La découverte des Amériques avec dans son cortège d’explorateurs,  les meilleurs spécialistes de la botanique chargés d’inventorier les nouvelles espèces végétales et leurs utilisations, va élargir l’état de la connaissance en histoire naturelle et introduire en Europe des plantes nord-américaines modifiant ainsi nos habitudes non seulement alimentaires mais aussi nos savoirs et nos pratiques culturales, la mondialisation est en marche!  

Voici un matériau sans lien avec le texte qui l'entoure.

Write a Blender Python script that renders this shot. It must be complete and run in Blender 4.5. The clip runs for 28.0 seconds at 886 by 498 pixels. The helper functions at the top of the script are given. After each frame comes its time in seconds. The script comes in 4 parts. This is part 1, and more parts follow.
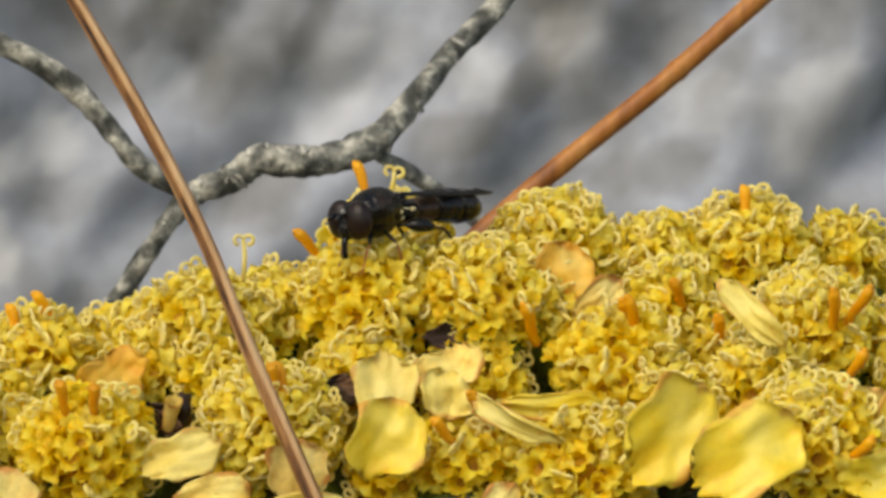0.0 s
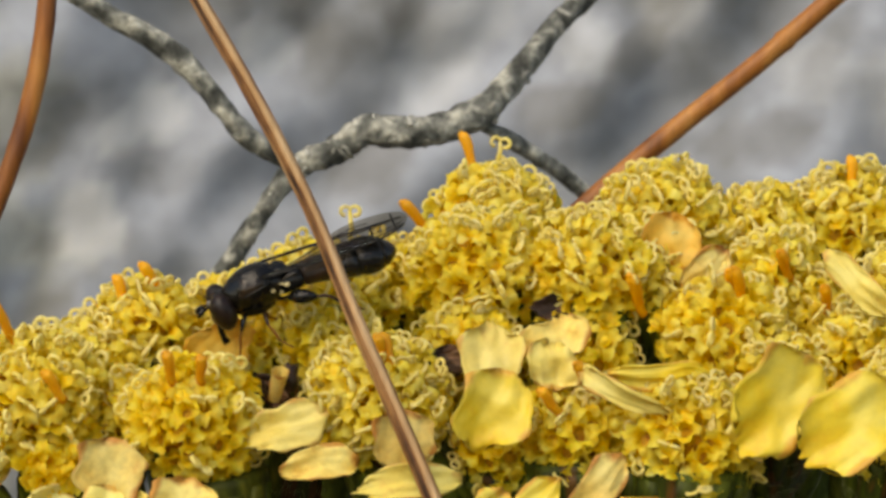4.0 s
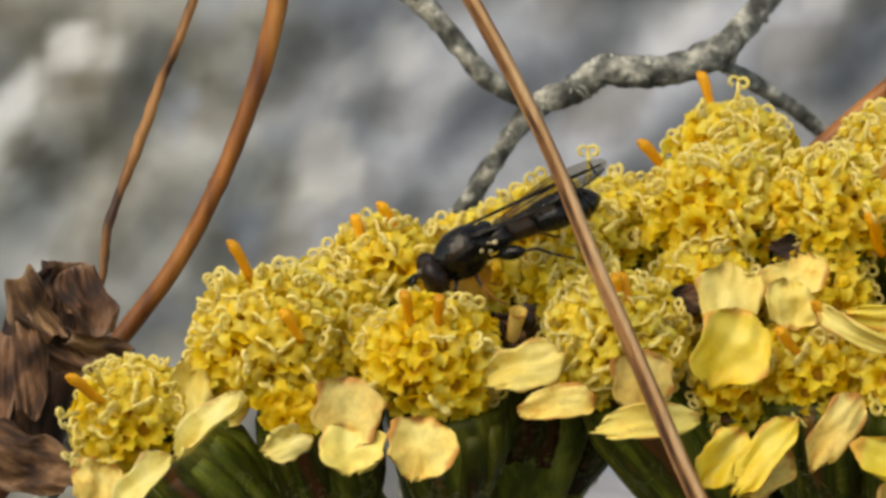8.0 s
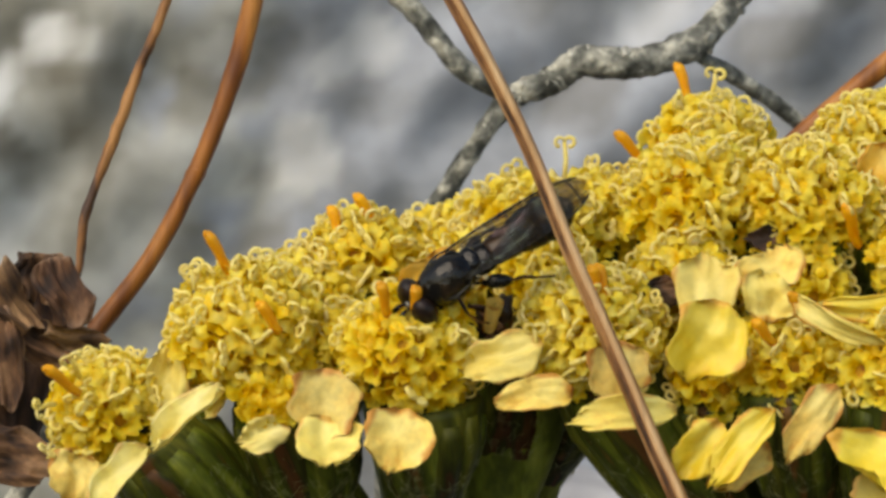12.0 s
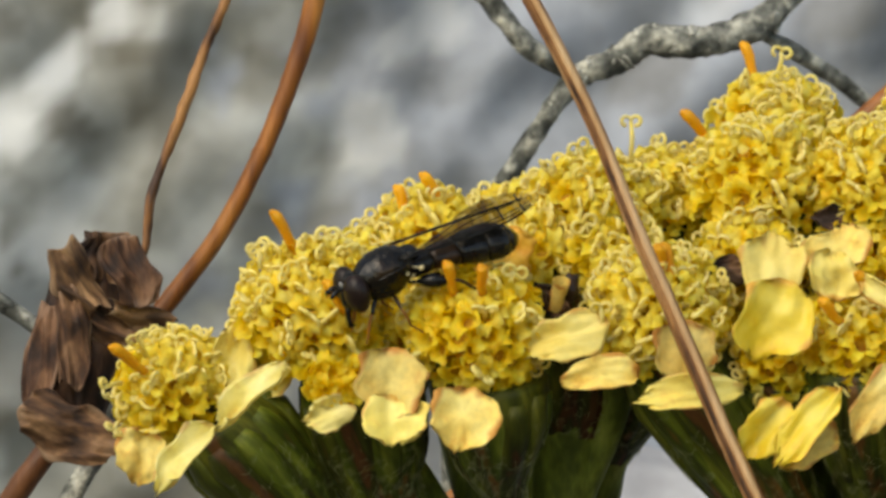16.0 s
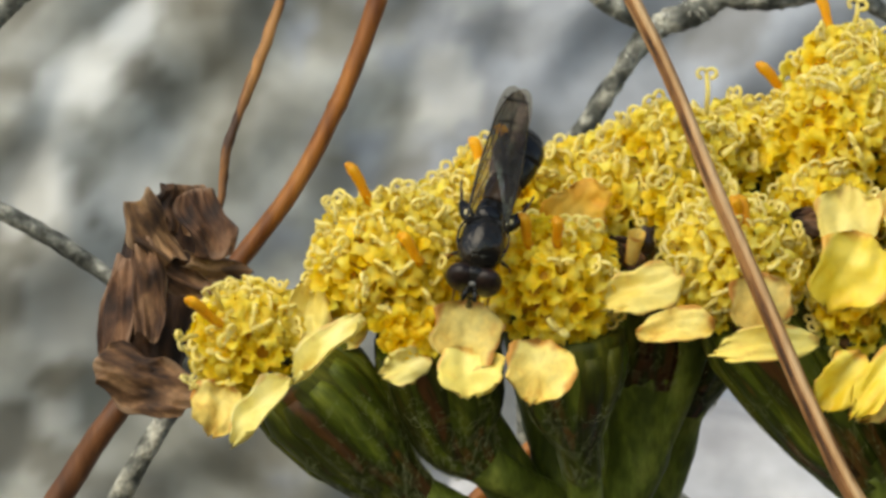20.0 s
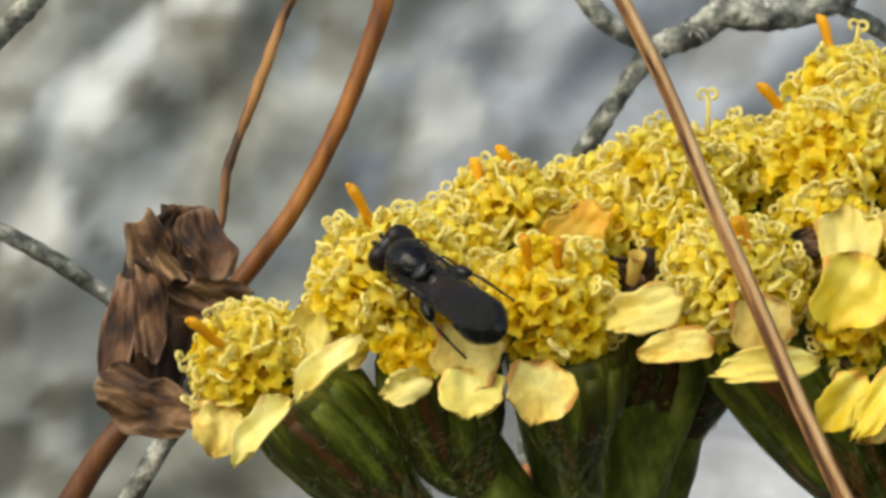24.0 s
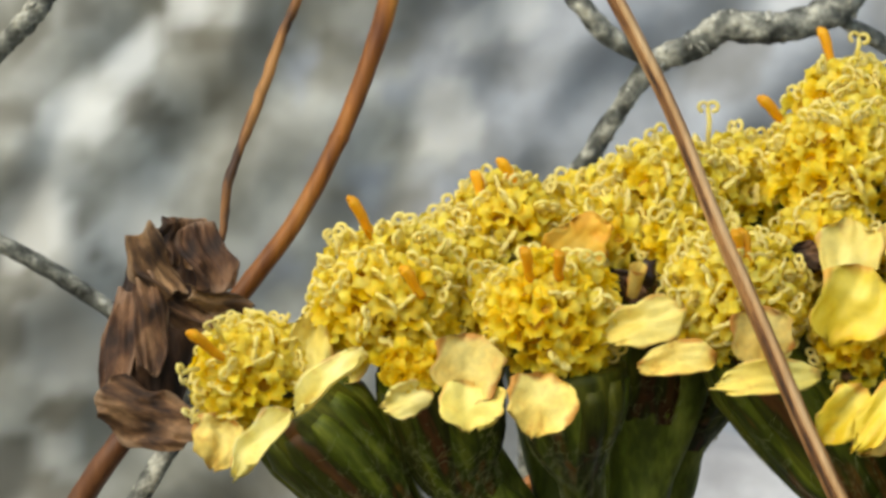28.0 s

Fin XVIIIe, sous l’influence anglaise, le jardin français (1) deviendra un paysage et une peinture.  Les arbres exotiques d’origine américaine vont s’intégrer avec harmonie aux arbres indigènes dans la composition des parcs romantiques au 19e, un héritage patrimonial paysager qui a façonné nos parcs et jardins d’aujourd’hui.  

Les grands témoins de cette période sont ces arbres bicentenaires et remarquables sauvegardés aux confins de l’Auvergne et de la Nouvelle-Aquitaine (2), loin des grands centres urbains, comme c’est le cas avec l’Arboretum du Château de Neuvic d’Ussel en Haute-Corrèze qui a su allier tradition et modernité, découverte et pédagogie dès 1830, toujours géré par la même famille.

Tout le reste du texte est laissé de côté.